June 16, 2005

It Rubs The Lotion on Its Skin

I've been watching a new show on Fox this summer called The Inside. The show focuses on the Violent Crimes Unit of the FBI and specifically on the newest member of the team, Rebecca Locke. Rebecca, as we find out, was kidnapped as a ten year old girl and held for 18 months before escaping. This experience gives her the edge to help her understand and catch the criminals they seek; it is her "gift, forged in pain" to use the words of her superior officer, Web. Web is the man in charge of VCU and seems to enjoy manipulating his people as they solve the crimes. He is not against putting them in harm's way without their knowledge or consent. Constantly butting heads with Web over his use of his people and specifically his use of Rebecca and her past is Paul Ryan.

The show tends to try to pull visuals, feelings and themes from both Seven and Silence of The Lambs. Unfortunately for the show and its ratings, it does not live up to either of those films. The SOTL comparisons are obvious, with Web playing Lector to Locke's Starling. Just in case we are all too slow to catch this comparison, one of the characters in the pilot episode disparagingly refers to Locke as Clarice. Always nice when a show decides to put some extra dialogue in just in case those of us in the audience are actually idiots.

Throughout each episode, they chase the bad guys who are, of course, more evil than anything we can imagine, and Web plays God with his staff. Paul becomes angry about the manipulation and resents the abuse of Locke's past. I'm still trying to decide whether sometime down the line we are going to find out that Web is actually a criminal, guilty of the same types of crimes they are supposed to solve or if we are going to realize that he is just a man whose past causes him to be obsessed with stopping the horrors no matter the cost to himself or others.
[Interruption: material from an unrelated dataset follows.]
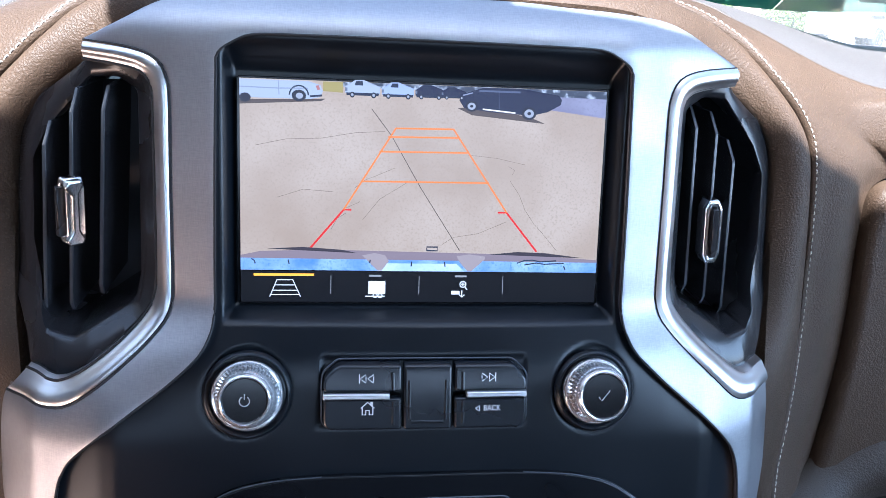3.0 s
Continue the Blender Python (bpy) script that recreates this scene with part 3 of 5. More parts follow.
def fascia_y(x, z):
    y = stack_y(x, z) + 0.0012
    a = abs(x)
    t = min((0.0950 - a) / 0.0060, (0.0715 - z) / 0.0175, (z + 0.0575) / 0.0052)
    if t > 0:
        f = ss(0, 1, t)
        y = y * (1 - f) + (0.1763 * z + 0.0035) * f
    t = min((0.0500 - a) / 0.0030, (-0.0692 - z) / 0.0026, (z + 0.1018) / 0.0026)
    if t > 0:
        y += 0.0016 * ss(0, 1, t)
    r = math.hypot(a - 0.0822, z + 0.0858)
    y += 0.0018 * (1 - ss(0.0178, 0.0205, r))
    y += 0.004 * (1 - ss(0.132, 0.142, a)) * (1 - ss(-0.226, -0.219, z)) * ss(-0.256, -0.249, z)
    y += 0.005 * ss(-0.2500, -0.2545, z)
    y += 0.03 * ss(-0.315, -0.345, z)
    return y


def stack_half(z):
    """Half the fascia's width under the silver frame's inner rim."""
    return float(np.interp(z, (-0.345, -0.26, -0.238, -0.222, -0.209, -0.164, -0.140, -0.1275, -0.120, -0.1115, -0.1014, -0.087, -0.0757, -0.065, -0.058, -0.0476, 0.05, 0.06, 0.0647, 0.0682, 0.0715, 0.0765),
                           (0.156, 0.1625, 0.1640, 0.1665, 0.1698, 0.168, 0.1665, 0.164, 0.161, 0.154, 0.143, 0.1245, 0.110, 0.1015, 0.0985, 0.0975, 0.0963, 0.096, 0.0937, 0.088, 0.080, 0.062))) + 0.0030


rows = []
for z in np.linspace(-0.345, 0.0765, 265):
    half = stack_half(z)
    row = [Vector((lean(x, z), fascia_y(x, z), z)) for x in np.linspace(-half, half, 221)]
    lo, hi = row[0], row[-1]
    back = 0.045 * (1 - ss(-0.225, -0.20, z)) + 0.003
    row = [lo + Vector((0.002, back, 0)), lo + Vector((-0.0004, 0.0012, 0))] + row + [hi + Vector((0.0004, 0.0012, 0)), hi + Vector((-0.002, back, 0))]
    rows.append(row)
bm = loft(rows)
for e in bm.edges:
    e.smooth = True
part("fascia", bm, FASCIA, stack)

CHROME_OUT = [(0.1565, 0.0645), (0.137, 0.0632), (0.1260, 0.0608), (0.1205, 0.0568), (0.1180, 0.0510), (0.1170, 0.0430), (0.1171, 0.005), (0.1170, -0.040), (0.1175, -0.0488), (0.1190, -0.0550), (0.1225, -0.0602), (0.1303, -0.0684),
              (0.1405, -0.0775), (0.1512, -0.0865), (0.1595, -0.0928), (0.1660, -0.0955), (0.1730, -0.0962), (0.1830, -0.0962), (0.1940, -0.0978)]
CHROME_IN = [(0.1575, 0.0560), (0.140, 0.0545), (0.1302, 0.0522), (0.1260, 0.0470), (0.1252, 0.0370), (0.1250, 0.0), (0.1251, -0.034), (0.1263, -0.0478), (0.1300, -0.0557), (0.1400, -0.0665), (0.1548, -0.0783), (0.1655, -0.0850), (0.1717, -0.0864), (0.1790, -0.0856), (0.1860, -0.0860)]
VENT_EDGE = [(0.1575, 0.0545), (0.1719, 0.0440), (0.1868, 0.0341), (0.1937, 0.0264), (0.1978, 0.0198), (0.2010, 0.0035), (0.2035, -0.0144), (0.2050, -0.0297), (0.2060, -0.0420), (0.2055, -0.0510), (0.2011, -0.0612), (0.1970, -0.0668), (0.1908, -0.0770), (0.1862, -0.0860)]


def smooth2(pts, n):
    return [(p[0], p[1]) for p in curve([(x, z, 0) for x, z in pts], n)]


FRAME = [((0.0, 0.0903), (0.0, 0.0725)), ((0.042, 0.0905), (0.035, 0.0724)), ((0.067, 0.0891), (0.062, 0.0722)), ((0.0945, 0.0876), (0.080, 0.0715)), ((0.1188, 0.0842), (0.088, 0.0684)), ((0.140, 0.0737), (0.0937, 0.0647)),
         ((0.1565, 0.0650), (0.0958, 0.0613)), ((0.137, 0.0632), (0.0960, 0.0560)), ((0.1260, 0.0608), (0.0961, 0.0520)), ((0.1205, 0.0568), (0.0962, 0.0490)), ((0.1180, 0.0510), (0.0963, 0.0455)), ((0.1170, 0.0430), (0.0964, 0.0405)), ((0.1171, 0.005), (0.0970, 0.005)),
         ((0.1170, -0.040), (0.0975, -0.038)), ((0.1175, -0.0488), (0.0975, -0.0476)), ((0.1190, -0.0550), (0.0980, -0.0550)), ((0.1225, -0.0602), (0.0995, -0.0615)), ((0.1303, -0.0684), (0.1045, -0.0700)), ((0.1405, -0.0775), (0.1180, -0.0822)), ((0.1512, -0.0865), (0.1330, -0.0937)), ((0.1595, -0.0928), (0.1440, -0.1022)),
         ((0.1660, -0.0955), (0.1510, -0.1085)), ((0.1730, -0.0962), (0.1560, -0.1137)), ((0.1830, -0.0962), (0.1595, -0.1178)), ((0.1925, -0.0975), (0.1625, -0.1235)), ((0.1950, -0.1000), (0.1640, -0.1275)), ((0.1975, -0.117), (0.1655, -0.1345)), ((0.1978, -0.144), (0.1672, -0.150)), ((0.1950, -0.168), (0.1682, -0.172)), ((0.1920, -0.188), (0.1688, -0.192)), ((0.1735, -0.2070), (0.1695, -0.2070))]


def frame_loft():
    half = []
    for run in (FRAME[:7], FRAME[6:]):
        half += [(Vector(q[:2]), Vector(q[2:])) for q in curve([(*a, *b) for a, b in run], 7 * (len(run) - 1) + 1)][(1 if half else 0):]
    rows = [(Vector((-a.x, a.y)), Vector((-b.x, b.y))) for a, b in half[:0:-1]] + half
    out = []
    for a, b in rows:
        line = []
        w = (b - a).length
        e = min(0.0012, w * 0.2)
        stops = [(0.0, 0.004), (0.0, 0.0008), (e * 0.3, 0.0002), (e, 0.0)] + [(e + (w - 2 * e) * k / 10, 0.0) for k in range(1, 10)] + [(w - e, 0.0), (w - e * 0.3, 0.0002), (w, 0.0008), (w, 0.004)]
        for d, back in stops:
            p = a + (b - a) * (d / w if w > 0 else 0)
            line.append(Vector((lean(p.x, p.y), stack_y(p.x, p.y) - 0.003 + back, p.y)))
        out.append(line)
    return loft(out)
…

The Verdict: Just two episodes so far, so I'll reserve final judgment. I'll keep watching to give it a chance to impress me more; after all, it's still better than most of what's on TV. The best way to describe it is to steal a phrase a friend used while giving me an opinion on a movie: It's good enough that I'm disappointed it wasn't better.

Until later...

1 comment:

Laziest Girl said...

Great, now I have that damn song stuck in my head. Thanks.